DATASET SECTION:

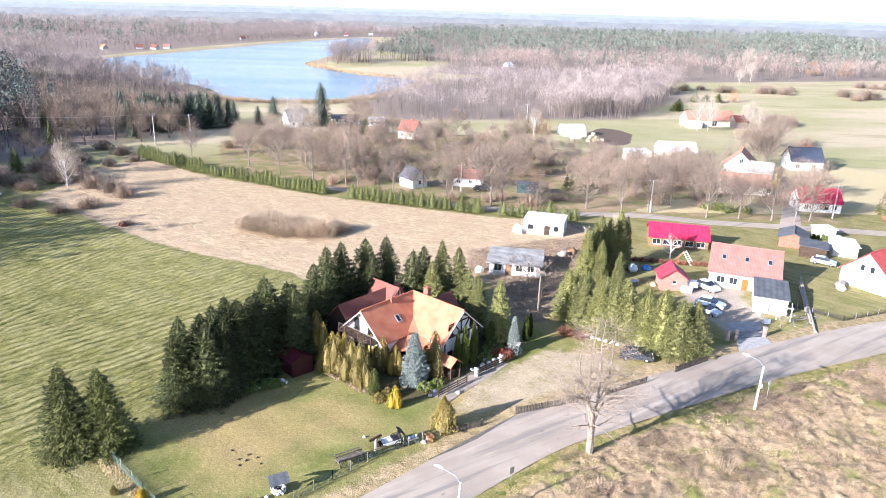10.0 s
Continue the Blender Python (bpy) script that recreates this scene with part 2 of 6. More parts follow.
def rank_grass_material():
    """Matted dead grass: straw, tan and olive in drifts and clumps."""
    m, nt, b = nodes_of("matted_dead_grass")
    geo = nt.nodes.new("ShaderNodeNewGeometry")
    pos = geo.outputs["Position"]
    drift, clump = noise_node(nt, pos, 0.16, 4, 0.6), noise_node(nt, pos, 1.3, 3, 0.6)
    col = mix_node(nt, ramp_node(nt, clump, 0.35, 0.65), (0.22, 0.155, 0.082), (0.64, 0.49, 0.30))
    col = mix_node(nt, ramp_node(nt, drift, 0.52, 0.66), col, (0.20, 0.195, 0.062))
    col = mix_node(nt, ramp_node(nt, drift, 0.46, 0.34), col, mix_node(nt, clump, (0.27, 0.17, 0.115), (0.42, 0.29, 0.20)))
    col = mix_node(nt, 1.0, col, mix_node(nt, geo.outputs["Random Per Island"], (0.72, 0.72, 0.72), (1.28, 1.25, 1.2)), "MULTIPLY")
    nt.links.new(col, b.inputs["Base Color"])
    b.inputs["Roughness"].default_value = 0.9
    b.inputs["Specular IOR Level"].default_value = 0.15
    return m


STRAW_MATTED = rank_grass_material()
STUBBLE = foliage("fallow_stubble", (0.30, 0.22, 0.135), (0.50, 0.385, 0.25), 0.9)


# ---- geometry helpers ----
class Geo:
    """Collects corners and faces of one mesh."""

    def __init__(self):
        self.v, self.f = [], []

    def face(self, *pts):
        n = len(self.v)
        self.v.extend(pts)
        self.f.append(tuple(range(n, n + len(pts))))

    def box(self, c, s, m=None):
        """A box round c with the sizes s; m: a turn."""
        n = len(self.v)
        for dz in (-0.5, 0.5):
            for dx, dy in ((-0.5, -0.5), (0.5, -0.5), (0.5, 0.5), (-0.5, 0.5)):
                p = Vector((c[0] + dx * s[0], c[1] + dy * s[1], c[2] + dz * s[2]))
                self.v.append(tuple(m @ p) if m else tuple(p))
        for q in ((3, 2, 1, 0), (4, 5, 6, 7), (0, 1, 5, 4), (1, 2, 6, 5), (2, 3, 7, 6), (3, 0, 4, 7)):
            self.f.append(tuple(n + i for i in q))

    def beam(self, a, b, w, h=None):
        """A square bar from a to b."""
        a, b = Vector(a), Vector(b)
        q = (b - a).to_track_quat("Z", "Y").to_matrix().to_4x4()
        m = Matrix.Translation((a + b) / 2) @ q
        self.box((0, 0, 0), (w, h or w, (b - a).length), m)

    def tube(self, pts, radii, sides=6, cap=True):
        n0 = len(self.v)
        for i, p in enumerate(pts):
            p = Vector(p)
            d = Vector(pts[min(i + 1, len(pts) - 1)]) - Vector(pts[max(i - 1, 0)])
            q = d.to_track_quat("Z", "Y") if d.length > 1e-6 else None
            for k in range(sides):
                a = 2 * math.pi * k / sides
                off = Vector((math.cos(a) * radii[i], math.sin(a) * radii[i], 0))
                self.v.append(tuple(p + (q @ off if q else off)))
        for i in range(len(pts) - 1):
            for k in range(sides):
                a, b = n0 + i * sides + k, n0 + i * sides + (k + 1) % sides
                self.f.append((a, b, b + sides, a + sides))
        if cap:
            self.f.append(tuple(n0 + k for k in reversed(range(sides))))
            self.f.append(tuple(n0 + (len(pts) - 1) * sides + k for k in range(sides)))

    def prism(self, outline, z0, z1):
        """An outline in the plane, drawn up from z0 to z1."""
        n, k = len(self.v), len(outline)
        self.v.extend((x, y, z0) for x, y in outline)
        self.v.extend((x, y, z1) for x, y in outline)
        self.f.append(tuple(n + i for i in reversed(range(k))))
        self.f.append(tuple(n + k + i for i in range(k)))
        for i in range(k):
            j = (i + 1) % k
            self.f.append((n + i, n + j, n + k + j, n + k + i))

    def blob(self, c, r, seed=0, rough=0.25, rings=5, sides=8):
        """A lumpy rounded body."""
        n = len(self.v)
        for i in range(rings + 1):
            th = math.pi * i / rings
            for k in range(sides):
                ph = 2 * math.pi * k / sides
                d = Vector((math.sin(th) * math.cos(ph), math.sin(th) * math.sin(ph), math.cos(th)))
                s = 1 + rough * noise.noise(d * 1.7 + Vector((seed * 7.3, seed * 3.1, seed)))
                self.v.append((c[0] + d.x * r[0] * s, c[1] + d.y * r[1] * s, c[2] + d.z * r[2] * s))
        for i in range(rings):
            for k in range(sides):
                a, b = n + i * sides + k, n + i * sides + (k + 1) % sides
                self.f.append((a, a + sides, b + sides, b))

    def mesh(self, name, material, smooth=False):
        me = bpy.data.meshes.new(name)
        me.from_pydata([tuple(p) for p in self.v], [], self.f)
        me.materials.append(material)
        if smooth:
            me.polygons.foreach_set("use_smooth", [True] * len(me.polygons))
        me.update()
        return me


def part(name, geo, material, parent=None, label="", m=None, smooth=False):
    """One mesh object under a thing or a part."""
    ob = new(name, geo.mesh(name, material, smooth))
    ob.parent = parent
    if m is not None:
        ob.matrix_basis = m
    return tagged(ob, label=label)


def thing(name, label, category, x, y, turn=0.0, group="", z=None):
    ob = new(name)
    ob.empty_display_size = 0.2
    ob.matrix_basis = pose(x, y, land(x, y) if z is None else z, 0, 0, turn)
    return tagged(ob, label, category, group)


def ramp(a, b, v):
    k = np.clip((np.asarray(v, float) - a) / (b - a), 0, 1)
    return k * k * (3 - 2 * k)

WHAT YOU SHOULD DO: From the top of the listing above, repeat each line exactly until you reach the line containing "self.f.append(tuple(n + i for i in q))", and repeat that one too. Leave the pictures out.

WRITTEN ANSWER:
10.0 s
Continue the Blender Python (bpy) script that recreates this scene with part 2 of 6. More parts follow.
def rank_grass_material():
    """Matted dead grass: straw, tan and olive in drifts and clumps."""
    m, nt, b = nodes_of("matted_dead_grass")
    geo = nt.nodes.new("ShaderNodeNewGeometry")
    pos = geo.outputs["Position"]
    drift, clump = noise_node(nt, pos, 0.16, 4, 0.6), noise_node(nt, pos, 1.3, 3, 0.6)
    col = mix_node(nt, ramp_node(nt, clump, 0.35, 0.65), (0.22, 0.155, 0.082), (0.64, 0.49, 0.30))
    col = mix_node(nt, ramp_node(nt, drift, 0.52, 0.66), col, (0.20, 0.195, 0.062))
    col = mix_node(nt, ramp_node(nt, drift, 0.46, 0.34), col, mix_node(nt, clump, (0.27, 0.17, 0.115), (0.42, 0.29, 0.20)))
    col = mix_node(nt, 1.0, col, mix_node(nt, geo.outputs["Random Per Island"], (0.72, 0.72, 0.72), (1.28, 1.25, 1.2)), "MULTIPLY")
    nt.links.new(col, b.inputs["Base Color"])
    b.inputs["Roughness"].default_value = 0.9
    b.inputs["Specular IOR Level"].default_value = 0.15
    return m


STRAW_MATTED = rank_grass_material()
STUBBLE = foliage("fallow_stubble", (0.30, 0.22, 0.135), (0.50, 0.385, 0.25), 0.9)


# ---- geometry helpers ----
class Geo:
    """Collects corners and faces of one mesh."""

    def __init__(self):
        self.v, self.f = [], []

    def face(self, *pts):
        n = len(self.v)
        self.v.extend(pts)
        self.f.append(tuple(range(n, n + len(pts))))

    def box(self, c, s, m=None):
        """A box round c with the sizes s; m: a turn."""
        n = len(self.v)
        for dz in (-0.5, 0.5):
            for dx, dy in ((-0.5, -0.5), (0.5, -0.5), (0.5, 0.5), (-0.5, 0.5)):
                p = Vector((c[0] + dx * s[0], c[1] + dy * s[1], c[2] + dz * s[2]))
                self.v.append(tuple(m @ p) if m else tuple(p))
        for q in ((3, 2, 1, 0), (4, 5, 6, 7), (0, 1, 5, 4), (1, 2, 6, 5), (2, 3, 7, 6), (3, 0, 4, 7)):
            self.f.append(tuple(n + i for i in q))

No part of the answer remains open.